Space-based solar power returns as climate solution

Space-based solar power (SBSP) is back in fashion: put photovoltaic arrays in orbit, beam the energy to Earth, and sell “clean power everywhere” as the antidote to intermittency. Euronews’ Green vertical frames SBSP as a route to “beyond net zero,” but the hard part isn’t the slogan—it’s the link budget.

The basic architecture is well known. Large solar arrays in high orbit (often geostationary) generate DC power, convert it to RF (typically microwaves) or coherent light (lasers), transmit through the atmosphere, and reconvert at a ground receiver (a rectenna for microwaves, PV for lasers). Each conversion step takes a bite. In practice you stack losses: PV efficiency, power electronics, RF/laser generation, beamforming, pointing errors, atmospheric attenuation, receiver conversion, and grid interconnection. Even with optimistic component efficiencies, end-to-end delivered electricity is a fraction of incident sunlight.

Thermals and mass dominate. In orbit, waste heat has nowhere to go except radiators, which add area and mass.
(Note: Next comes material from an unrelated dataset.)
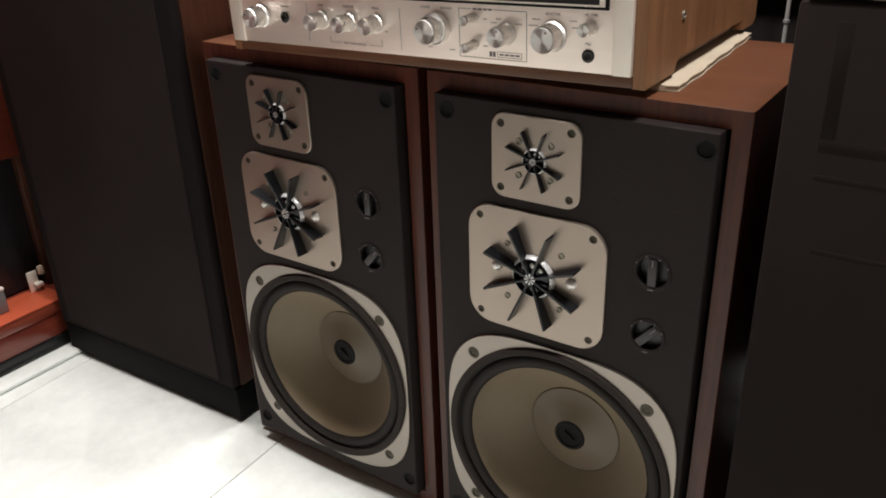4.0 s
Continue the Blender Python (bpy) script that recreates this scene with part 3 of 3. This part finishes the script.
def build_left_end():
    s = thing("threshold", "raised white marble edge strip on the tiles", "threshold", kind="structure")
    part("slab", box(-0.884, -1.5, 0.0005, -0.840, 0.20, 0.010, 0.004, 3), TILE, s)
    # Stand and cabinet run on unseen to y -1.5, added to darken plate reflections.
    c = thing("red_stand", "low polished red-brown wooden stand with an orange-red cover", "stand", -0.893, 0, 0)
    part("base", box(-0.45, -1.5, 0.001, 0.0, 0.25, 0.028, 0.003), BLACK, c)
    part("body", box(-0.45, -1.5, 0.0285, -0.003, 0.25, 0.076, 0.003), RED_WOOD, c)
    part("top", box(-0.45, -1.5, 0.0765, 0.003, 0.25, 0.100, 0.003), RED_WOOD, c)
    part("cover", box(-0.080, -1.5, 0.1002, 0.004, 0.020, 0.104, 0.0015), ORANGE, c, "orange-red cover sheet")
    d = thing("display_cabinet", "dark glass-fronted cabinet with red-brown wooden rails", "cabinet", -0.985, 0, 0.1045)
    part("body", box(-0.42, -1.5, 0.0, 0.0, 0.30, 0.85, 0.002), BLACK, d)
    part("upper_rail", box(0.0004, -1.5, 0.268, 0.022, 0.30, 0.85, 0.002), RED_WOOD, d)
    part("post", box(0.0004, 0.030, 0.0, 0.020, 0.048, 0.2675, 0.002), TALL_WOOD, d)
    b = thing("metal_bracket", "small worn silver bracket on the red stand", "bracket", -0.958, 0.004, 0.1005)
    part("upright", box(-0.003, -0.016, 0.0, 0.001, 0.004, 0.046, 0.0008), SILVER_EDGE, b, "scuffed pale plate")
    part("latch", box(-0.003, 0.007, 0.034, 0.006, 0.017, 0.052, 0.002), CARD, b, "small pinkish latch")
    part("knuckle", turned([(0.006, -0.008), (0.006, 0.008), (0, 0.008)], 16), SILVER_EDGE, b, "", pose(0.004, 0, 0.016))
    g = thing("grey_box", "small dull grey metal box on the red stand", "box", -0.935, -0.075, 0.1045)
    part("case", box(-0.03, -0.08, 0.0, 0.01, 0.0, 0.045, 0.002), GREY, g)
    part("lid", box(-0.031, -0.081, 0.0452, 0.011, 0.001, 0.050, 0.001), SILVER_EDGE, g)


def build_back():
    p = thing("cable", "grey vertical cable with a pale joint behind the receiver", "cable", 0.166, 0.95, 0)
    part("sheath", turned([(0.0038, 0.0), (0.0038, 1.6)], 12), PIPE, p, "", pose(0, 0, 0, 90, 0, 0))
    part("collar", turned([(0.0038, 0), (0.0064, 0.001), (0.0064, 0.006), (0.0038, 0.007)], 12), GREY, p, "", pose(0, 0, 0.548, 90, 0, 0))
    s = thing("wall_shelf", "brown wooden shelf board on the dark back wall", "shelf", 0, 0, 0)
    part("board", box(-0.6, 0.972, 0.622, 1.2, 1.018, 0.645, 0.002), TALL_WOOD, s)
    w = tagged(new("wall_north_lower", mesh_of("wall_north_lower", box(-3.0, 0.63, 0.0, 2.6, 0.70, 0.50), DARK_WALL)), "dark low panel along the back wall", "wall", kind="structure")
    for y, z in ((0.41, 0.004), (0.49, 0.004)):
        c = thing("floor_cable", "black cable lying on the tiles behind the loudspeakers", "cable", 0, y, z, "floor cables")
        part("sheath", turned([(0.0038, -1.2), (0.0038, 1.2)], 10), BLACK, c, "", pose(0.2, 0, 0, 0, 0, 90))


def build_tiles():
    parent = bpy.data.objects["floor"]
    size, gap = 0.489, 0.0018
    me = mesh_of("floor_tile", box(-size / 2 + gap / 2, -size / 2 + gap / 2, -0.009, size / 2 - gap / 2, size / 2 - gap / 2, 0.0, 0.0012, 1), TILE)
    turn = pose(-0.322, 0.06, 0, 0, 0, 2.2)
    for i in range(-6, 6):
        for j in range(-8, 2):
            m = turn @ pose((i + 0.5) * size, (j + 0.5) * size, 0)
            if -3.3 < m.translation.x < 2.9 and -3.5 < m.translation.y < 0.95:
                share("floor_tile", me, parent, m)


build_room()
left = build_speaker(-0.191)
copy_thing(left, pose(0.1765, 0, 0))
build_receiver()
build_card()
build_tall_speaker()
build_right_speaker()
build_left_end()
build_back()
build_tiles()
High-power RF amplifiers and laser systems are not magic; their inefficiency becomes radiator acreage. Then comes station-keeping and attitude control: a kilometer-scale phased array must hold pointing accuracy and phase coherence while being pushed around by solar pressure and gravitational perturbations.

The other constraint is brutally terrestrial: launch cost per kilogram. SBSP is a megastructure business. Even if reusable rockets keep falling in price, you still need to loft not just panels but trusses, radiators, transmitters, power conditioning, and assembly robots—or pay humans to do it. The mass-to-delivered-kWh ratio is the real metric, and it’s where most SBSP proposals quietly go to die.

Microwave vs laser is a trade between physics and politics. Microwaves are comparatively tolerant of clouds and can be spread into a wide, low-intensity beam, but require enormous apertures to keep the beam tight enough at long range. Lasers allow smaller apertures and tighter beams but are more sensitive to weather and raise immediate safety and airspace-control questions. Either way, “beam safety” becomes a regulatory industry: exclusion zones, aviation coordination, spectrum allocation, and liability regimes.

That is where the alarm bell rings. Once your powerline is literally a directed-energy link, the natural monopolists—states, defense ministries, and incumbent utilities—acquire a new argument for licensing, surveillance, and centralized control. A technology pitched as clean abundance risks being implemented as orbital infrastructure rent: a handful of operators owning the beam, the spectrum rights, the ground sites, and the interconnect.

Euronews describes SBSP as a way to deliver electricity to remote regions. That’s plausible only if the system can be modular, competitive, and permissionless enough to avoid turning “energy access” into “energy dependency.” If the business case requires sovereign guarantees, protected spectrum, and military-grade coordination, then SBSP won’t be a market breakthrough—it will be another state-backed megaproject, with physics doing the auditing after the press releases.